The two-stage stochastic optimization method proposed in this paper effectively addresses the impact of uncertain factors such as wind speed and wind direction. In the first stage, PSO is used to optimize the capacity configuration of the equipment, while the second stage evaluates the expected optimal cost under different scenarios by solving the MILP problem, ultimately achieving the system’s full lifecycle optimization.

(2)

This paper constructs a comprehensive evaluation metric that includes both short-term and long-term costs.
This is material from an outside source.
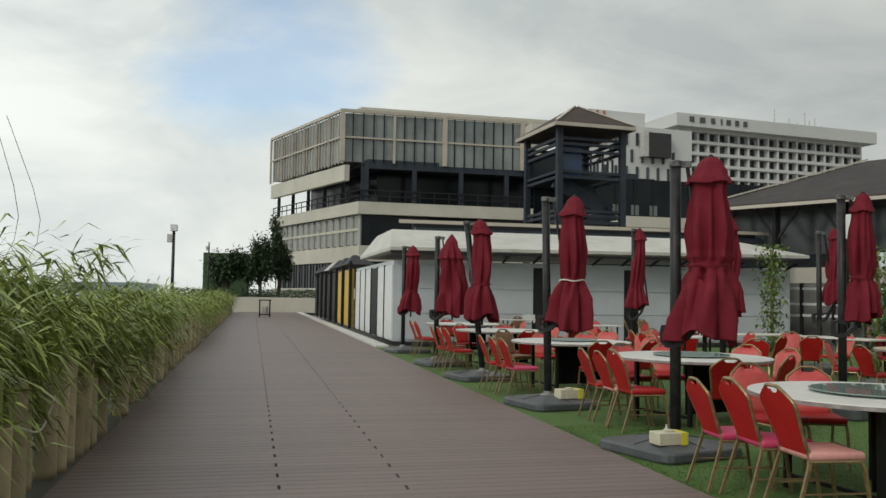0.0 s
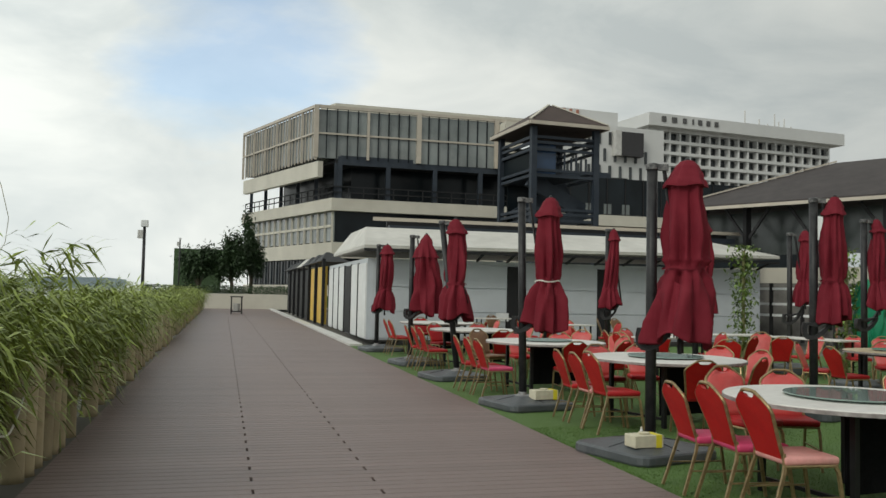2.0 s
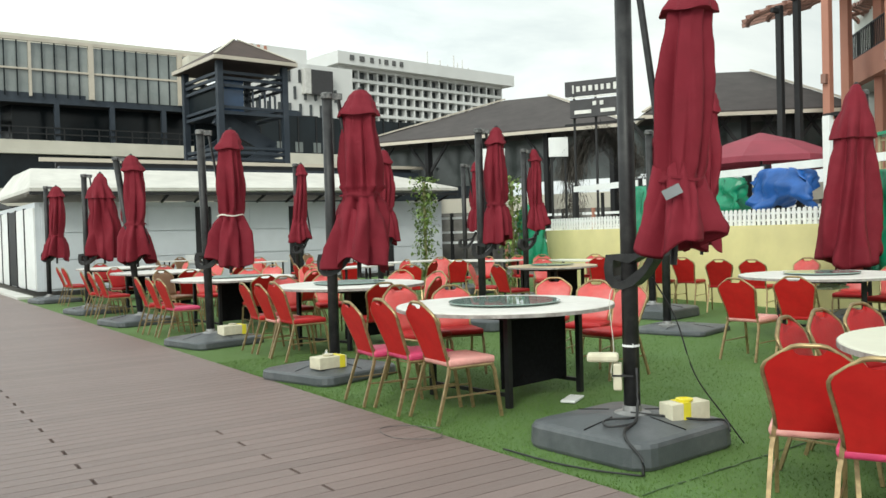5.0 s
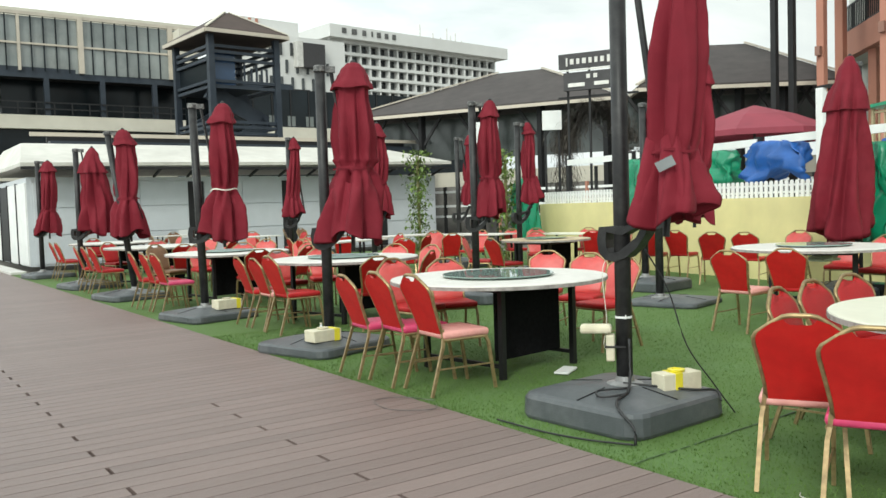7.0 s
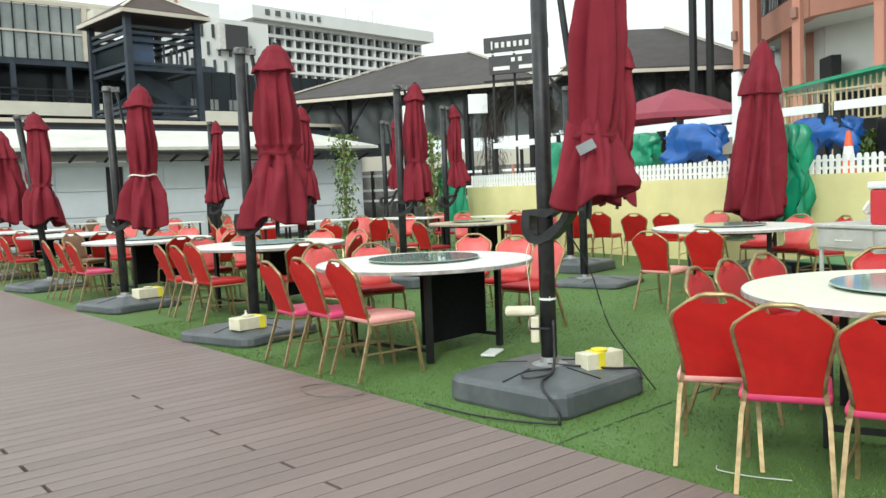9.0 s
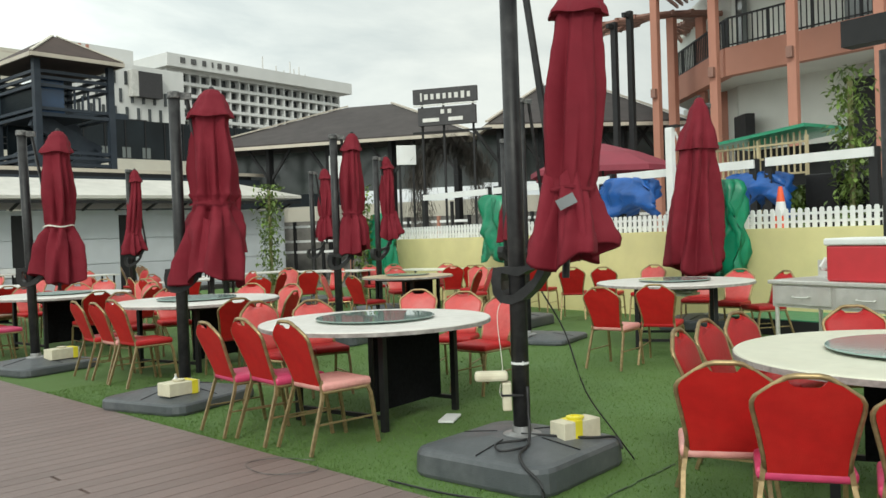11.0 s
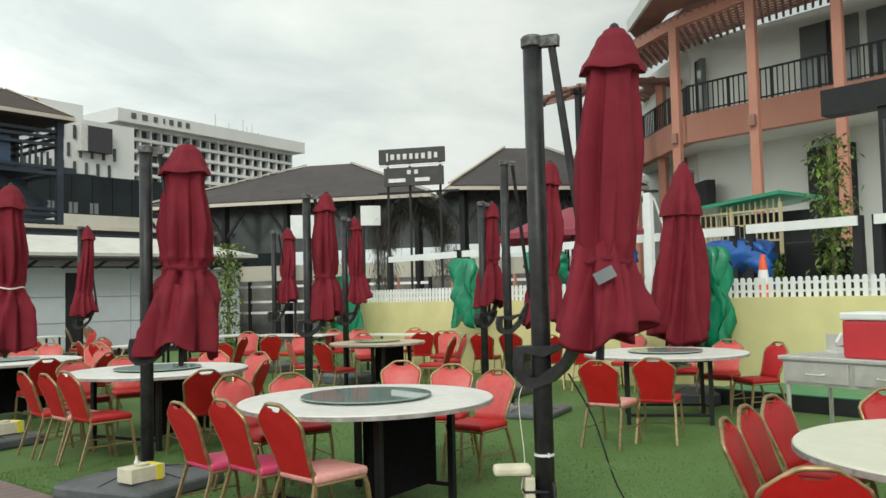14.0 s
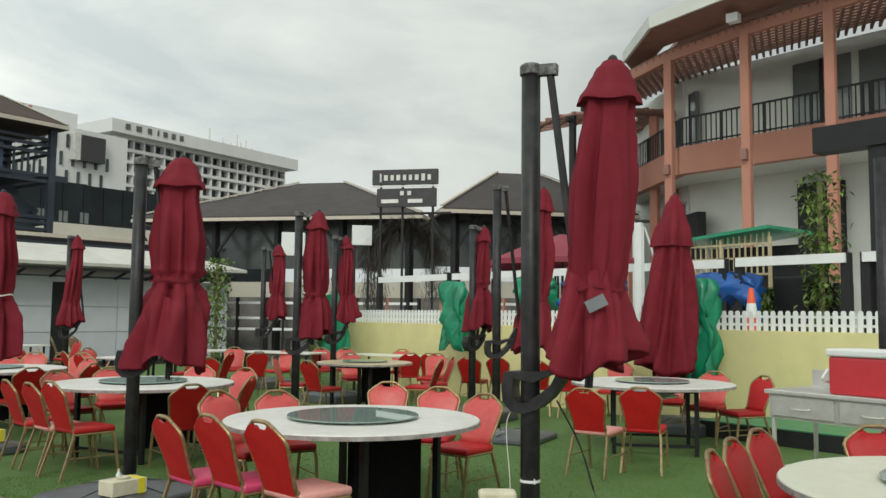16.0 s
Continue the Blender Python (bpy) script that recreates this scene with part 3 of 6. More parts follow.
make_table(M_TABLE, 0.98, *T3C, 40, "round white laminate table on black legs")
make_table(M_TABLE, 0.92, *T4, 30, "round table under a clear plastic sheet", 0.42, M_GLASS_FROST, False)
make_table(M_TABLE_WOOD, 0.75, *T5, 10, "round tan laminate table with a glass turntable", 0.36, M_GLASS_FROST)
make_table(M_TABLE_CREAM, 0.91, *TR, 20, "large round cream laminate table near the deck", 0.47, M_GLASS_FROST)

# chairs round the tables: x, y, heading, kind
for x, y, f, k in ((3.75, 5.50, 94, "w"), (3.71, 5.96, 95, "p"), (3.67, 6.42, 96, "p"),
                   (4.40, 6.98, 172, "f"), (4.92, 7.10, 200, "f"), (6.20, 7.22, 232, "f"), (6.08, 6.52, 242, "f"), (5.80, 5.94, 268, "f"),
                   (4.20, 9.13, 90, "r"), (4.20, 9.58, 92, "w"), (4.20, 10.06, 95, "r"),
                   (4.95, 8.78, 12, "r"), (5.68, 9.12, 326, "r"), (6.42, 10.05, 258, "f"), (6.40, 10.75, 232, "f"), (4.90, 10.85, 178, "f"), (5.50, 10.98, 198, "f"),
                   (3.85, 12.3, 88, "p"), (3.83, 12.76, 92, "r"), (3.79, 13.21, 95, "r"), (4.9, 12.1, 4, "r"), (5.65, 12.4, 330, "r"),
                   (4.39, 14.32, 155, "b"), (5.04, 14.53, 182, "f"), (5.66, 14.36, 205, "f"), (6.11, 13.33, 260, "f"),
                   (3.86, 16.04, 88, "r"), (3.85, 16.58, 92, "r"), (3.83, 17.12, 95, "r"), (4.55, 18.24, 160, "r"), (5.47, 18.6, 195, "f"), (6.26, 17.32, 270, "f"), (5.0, 15.6, 10, "r"),
                   (4.09, 20.23, 88, "r"), (4.07, 20.75, 92, "r"), (5.09, 22.37, 180, "r"), (6.52, 21.36, 270, "f"),
                   (3.8, 2.68, 60, "w"), (3.67, 2.26, 64, "p"), (3.69, 1.78, 72, "p"),
                   (4.52, 2.93, 168, "r"), (4.98, 3.02, 176, "r"), (5.45, 3.06, 184, "r"), (5.91, 2.71, 235, "r"),
                   (7.60, 5.70, 84, "w"), (8.08, 5.44, 72, "r"), (10.75, 6.45, 250, "f"), (10.42, 5.80, 266, "f"), (10.12, 5.25, 302, "r"),
                   (8.75, 10.92, 92, "r"), (8.95, 11.85, 140, "f"), (10.55, 12.15, 208, "f"), (10.05, 10.18, 335, "r"), (10.68, 10.46, 308, "r"), (11.45, 11.2, 250, "f")):
    chair(x, y, f, k)
# further seats between the shed and the yellow wall
for x, y, f, k in ((7.25, 14.73, 90, "r"), (7.44, 15.57, 100, "f"), (8.23, 16.47, 160, "f"), (9.06, 15.13, 270, "r"), (6.5, 15.5, 220, "f"), (6.85, 14.7, 228, "f"),
                   (7.45, 20.25, 90, "r"), (7.65, 21.21, 100, "r"), (9.13, 22.13, 190, "f"), (9.63, 20.75, 270, "r"), (7.35, 24.57, 90, "b"), (8.29, 26.0, 170, "b"), (11.0, 23.6, 120, "b"), (11.6, 23.9, 160, "b"),
                   (9.75, 13.95, 20, "r"), (10.75, 14.5, 262, "f"), (10.35, 15.3, 215, "f"), (11.62, 14.1, 205, "f"), (12.0, 13.85, 215, "f"),
                   (8.6, 16.2, 20, "r"), (7.35, 16.9, 100, "r"), (7.8, 17.3, 115, "r"), (6.0, 12.75, 300, "r"), (5.9, 16.2, 320, "r"), (8.95, 14.0, 330, "r"), (6.3, 18.3, 240, "f"),
                   (5.85, 20.3, 300, "r"), (8.1, 12.9, 40, "r"), (12.35, 12.75, 232, "f"), (11.7, 11.95, 42, "r"), (12.0, 11.6, 62, "r"), (11.6, 10.35, 70, "r"), (11.9, 9.95, 76, "r"), (11.55, 7.7, 262, "f"), (11.35, 8.9, 60, "r"), (11.45, 8.3, 72, "r")):
    chair(x, y, f, k)


def long_table(x, y, length, turn, mat_, label):
    t = thing("long_table", pose(x, y, 0, 0, 0, turn), label, "table", "long side tables")
    part("tabletop", new_box((0, 0, 0.735), (length, 0.6, 0.03), 0, 0.006), mat_, t)
    for sx in (-1, 1):
        for sy in (-1, 1):
            b = bmesh.new()
            beam(b, (sx * (length / 2 - 0.12), sy * 0.24, 0), (sx * (length / 2 - 0.12), sy * 0.24, 0.72), 0.035)
            part("leg", b, M_BLACK, t)
    return t


long_table(8.22, 15.07, 1.5, 20, M_TABLE, "long white table with black steel legs")
long_table(8.5, 20.81, 1.4, 10, M_TABLE, "long white table with black steel legs")
long_table(11.2, 14.9, 1.7, -75, M_TABLE, "long narrow table with black legs near the wall")
long_table(12.0, 12.5, 1.9, -80, M_TABLE_CREAM, "long narrow table with black legs near the wall")
long_table(9.9, 16.2, 2.4, 5, M_TABLE, "long white buffet table on thin legs")
long_table(8.11, 25.64, 1.2, 0, M_TABLE, "small white table by the shed wall")

# ---------------------------------------------------------------- parasols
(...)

The short-term costs focus on hydrogen consumption and regular maintenance expenses, while the long-term costs consider equipment investment and amortization of service life. By using a weighted sum, the short-term and long-term objectives are balanced, ensuring that the system meets the immediate operational needs while maintaining long-term sustainability.

(3)

To address the uncertainty of wind speed and wind direction, the Monte Carlo method is used to generate random scenarios for these variables. By combining this with the PSO algorithm, the system configuration is continuously optimized. Through iterative optimization, the PSO algorithm effectively finds the optimal solution, thereby improving the overall system performance.

(4)

A sensitivity analysis of the number of particles in the PSO algorithm was conducted, and the results showed that the optimization effect was best when the number of particles was set to 50. This provides valuable guidance for future optimization algorithm configurations, ensuring both computational efficiency and convergence.

Although the optimization method proposed in this paper has shown good results under various uncertain scenarios, there is still room for further improvement. First, the current model primarily considers the uncertainties of wind speed and wind direction. Future research could introduce additional environmental factors, such as temperature changes, weather fluctuations, and power demand, to further enhance the model’s applicability and accuracy. Moreover, with the continuous advancement of technology, the application scenarios of hydrogen hybrid UAVs will become more complex. Future studies could explore dynamic optimization methods based on real-time data, which involve monitoring various flight parameters in real time and adjusting flight strategies accordingly to improve operational efficiency.

Additionally, the optimization goal in this paper focuses on cost minimization. However, in practical applications, multiple objectives may need to be balanced, such as environmental impact, operational safety, and others. Future research could consider incorporating these factors into the optimization framework and conduct multi-objective optimization to achieve more comprehensive performance improvements. Furthermore, with the rapid development of artificial intelligence and machine learning technologies, future research could attempt to combine these advanced technologies with traditional optimization algorithms. Methods like deep learning could be used to enhance the accuracy and intelligence of the optimization process.

Regarding the optimization algorithm, although the PSO algorithm has shown good performance, it also has certain limitations. Future studies could attempt to combine PSO with other optimization methods, such as genetic algorithms or ant colony optimization, or even develop new hybrid optimization algorithms to improve solution efficiency and algorithm robustness. Additionally, with the advancement of computational power, the scale of the problem can be expanded, allowing for the resolution of more complex optimization problems.